Human Behavioral Studies (Deal or No Deal):
- Setup: 346 human participants played 547 games against various AI agents (Independent RL, Competitive PSRO, Cooperative PSRO, and Fair PSRO).
- Social Welfare: The Cooperative (Coop) and Fair agents achieved social welfare (combined utility) comparable to human-human interactions.
- Fairness: The "Fair" agent (trained with NBS and inequity aversion) was the only agent that achieved a Nash Bargaining Score and social welfare with humans that was statistically indistinguishable from human-human pairs.
- Adaptability: The agents successfully adapted to human strategies, achieving high efficiency without requiring human training data.

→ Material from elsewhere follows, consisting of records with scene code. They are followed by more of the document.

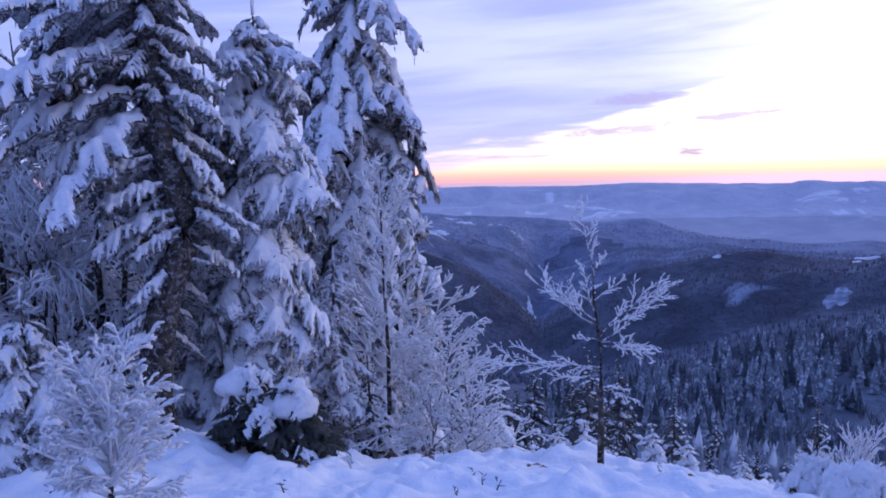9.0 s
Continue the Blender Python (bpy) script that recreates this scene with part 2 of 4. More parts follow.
# ---- mesh building ----
class Shape:
    """Collects vertices and faces for one mesh."""

    def __init__(self):
        self.v, self.f, self.n = [], [], 0

    def add(self, v, f):
        self.v.append(np.asarray(v, float))
        self.f.extend((np.asarray(f) + self.n).tolist())
        self.n += len(v)

    def tube(self, pts, rw, rh=None, sides=5, lift=0.0, rough=0.0):
        """A tapering tube along pts; rw sideways and rh upwards radii; closes at both ends."""
        pts = np.asarray(pts, float)
        k = len(pts)
        rw = np.broadcast_to(np.asarray(rw, float), (k,))
        rh = rw if rh is None else np.broadcast_to(np.asarray(rh, float), (k,))
        tan = np.gradient(pts, axis=0)
        tan /= np.linalg.norm(tan, axis=1, keepdims=True) + 1e-9
        side = np.cross(tan, (0, 0, 1.0))
        ln = np.linalg.norm(side, axis=1, keepdims=True)
        side = np.where(ln > 0.05, side / (ln + 1e-9), (1.0, 0, 0))
        up = np.cross(side, tan)
        a = np.arange(sides) * 2 * np.pi / sides
        ring = pts[:, None] + np.cos(a)[None, :, None] * side[:, None] * rw[:, None, None] + (np.sin(a)[None, :, None] + lift) * up[:, None] * rh[:, None, None]
        if rough:
            ring = ring + np.random.normal(0, rough, ring.shape) * rw[:, None, None]
        i = np.arange(k - 1)[:, None] * sides
        j = np.arange(sides)[None]
        j2 = (j + 1) % sides
        q = np.stack([i + j, i + j2, i + sides + j2, i + sides + j], -1).reshape(-1, 4)
        self.add(ring.reshape(-1, 3), q)
        self.f.append([self.n - k * sides + s for s in reversed(range(sides))])
        self.f.append([self.n - sides + s for s in range(sides)])

    def spikes(self, base, tip, r):
        """Thin pointed blades from base points to tips."""
        base, tip = np.asarray(base), np.asarray(tip)
        if not len(base):
            return
        d = tip - base
        s = np.cross(d, np.random.normal(size=d.shape))
        s /= np.linalg.norm(s, axis=1, keepdims=True) + 1e-9
        r = np.broadcast_to(np.asarray(r, float), (len(base),))[:, None]
        mid = base + d * 0.4
        v = np.stack([base, mid + s * r, tip, mid - s * r], 1)
        k = np.arange(len(base))[:, None] * 4
        self.add(v.reshape(-1, 3), (np.arange(4)[None] + k))

    def blobs(self, at, way, size, flat=0.6, wild=0.32):
        """Small irregular clods at points, each stretched along its way; size: half lengths."""
        at, way = np.asarray(at, float), np.asarray(way, float)
        n = len(at)
        if not n:
            return
        way = way / (np.linalg.norm(way, axis=1, keepdims=True) + 1e-9)
        side = np.cross(way, (0, 0, 1.0)) + 1e-4
        side /= np.linalg.norm(side, axis=1, keepdims=True)
        up = np.cross(side, way)
        a = np.arange(5) * np.pi / 2.5
        unit = np.concatenate([[[0, 0, 1.0]], np.stack([0.8 * np.cos(a), 0.8 * np.sin(a), 0.55 + 0 * a], 1), np.stack([np.cos(a + 0.5), np.sin(a + 0.5), -0.25 + 0 * a], 1), [[0, 0, -0.6]]])
        v = unit[None] * np.random.uniform(1 - wild, 1 + wild, (n, 12, 1)) * np.random.uniform(0.85, 1.15, (n, 1, 3))
        size = np.broadcast_to(np.asarray(size, float), (n,))[:, None, None]
        v = (v[..., :1] * way[:, None] * 1.5 + v[..., 1:2] * side[:, None] + v[..., 2:] * up[:, None] * flat) * size + at[:, None]
        j = np.arange(5)
        f = np.concatenate([np.stack([0 * j, 1 + j, 1 + (j + 1) % 5], 1), np.stack([1 + j, 6 + j, 1 + (j + 1) % 5], 1), np.stack([1 + (j + 1) % 5, 6 + j, 6 + (j + 1) % 5], 1), np.stack([6 + j, 11 + 0 * j, 6 + (j + 1) % 5], 1)])
        self.add(v.reshape(-1, 3), (f[None] + np.arange(n)[:, None, None] * 12).reshape(-1, 3))

    def mesh(self, name, mat, smooth=True):
        me = bpy.data.meshes.new(name)
        me.from_pydata(np.concatenate(self.v).tolist() if self.v else [], [], self.f)
        for m in (mat if isinstance(mat, (list, tuple)) else (mat,)):
            me.materials.append(m)
        if smooth:
            me.polygons.foreach_set("use_smooth", [True] * len(me.polygons))
        me.update()
        return me


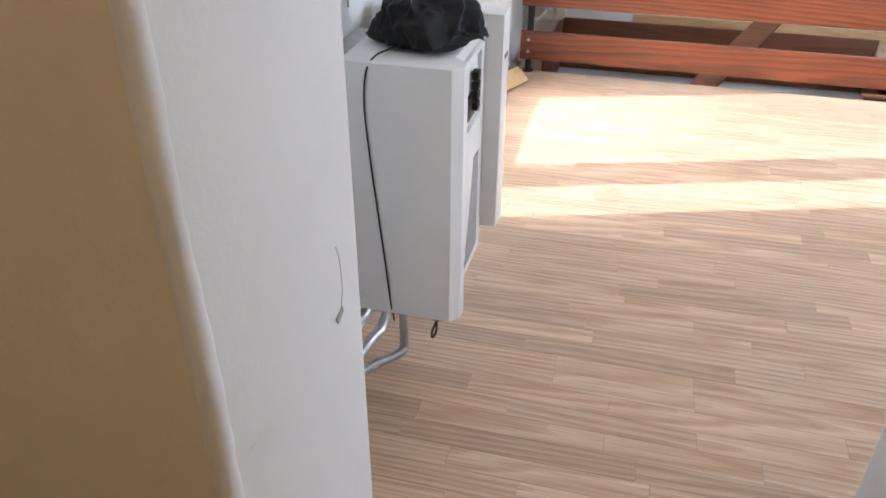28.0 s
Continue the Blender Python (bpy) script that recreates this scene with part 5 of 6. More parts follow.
front = case_shell(0.0, 0.045, "front_shell")
b = bmesh.new()
m = KM @ Matrix(((0, 0, -1, 0), (1, 0, 0, 0), (0, 1, 0, 0), (0, 0, 0, 1)))
out = [(-0.180, 0.004), (0.180, 0.004), (0.184, 0.26), (0.165, 0.326), (0.135, 0.334), (-0.135, 0.334), (-0.165, 0.326), (-0.184, 0.26)]
part("back_shell", prism(out[:4] + [(0.095, 0.326), (0.070, 0.282), (-0.070, 0.282), (-0.095, 0.326)] + out[6:], 0.045, m, r=0.010), CASE_PLASTIC, kc)
part("handle", tube([KM @ Vector(q) for q in ((0, -0.096, 0.310), (0, -0.084, 0.330), (0, -0.06, 0.338), (0, 0.06, 0.338), (0, 0.084, 0.330), (0, 0.096, 0.310))], 0.013, None, 10), CASE_PLASTIC, kc)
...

5. Significance and Impact

Scalability: This work demonstrates that deep generative models can effectively replace intractable belief updates in MCTS, enabling game-theoretic reasoning in domains previously considered too large (e.g., $10^{13}$ information states in DoND).
General-Purpose Framework: The combination of PSRO and GenBR provides a domain-agnostic pipeline for training agents that can model opponents and plan effectively in general-sum, imperfect information settings.
Human-AI Alignment: By leveraging bargaining theory (NBS) rather than pure adversarial optimization, the resulting agents exhibit "human-compatible" behaviors. They are capable of achieving cooperative outcomes and fairness, which is crucial for real-world applications like automated negotiation, auctions, and multi-agent robotics.
Ethical Considerations: The authors acknowledge the risk of value misalignment (exploitative strategies) and emphasize the need for third-party testing before deployment in economic systems.

In summary, the paper presents a breakthrough in multiagent AI by unifying search, deep learning, and game-theoretic bargaining to create agents that are not only strong players but also effective, fair, and adaptable partners in complex negotiation scenarios.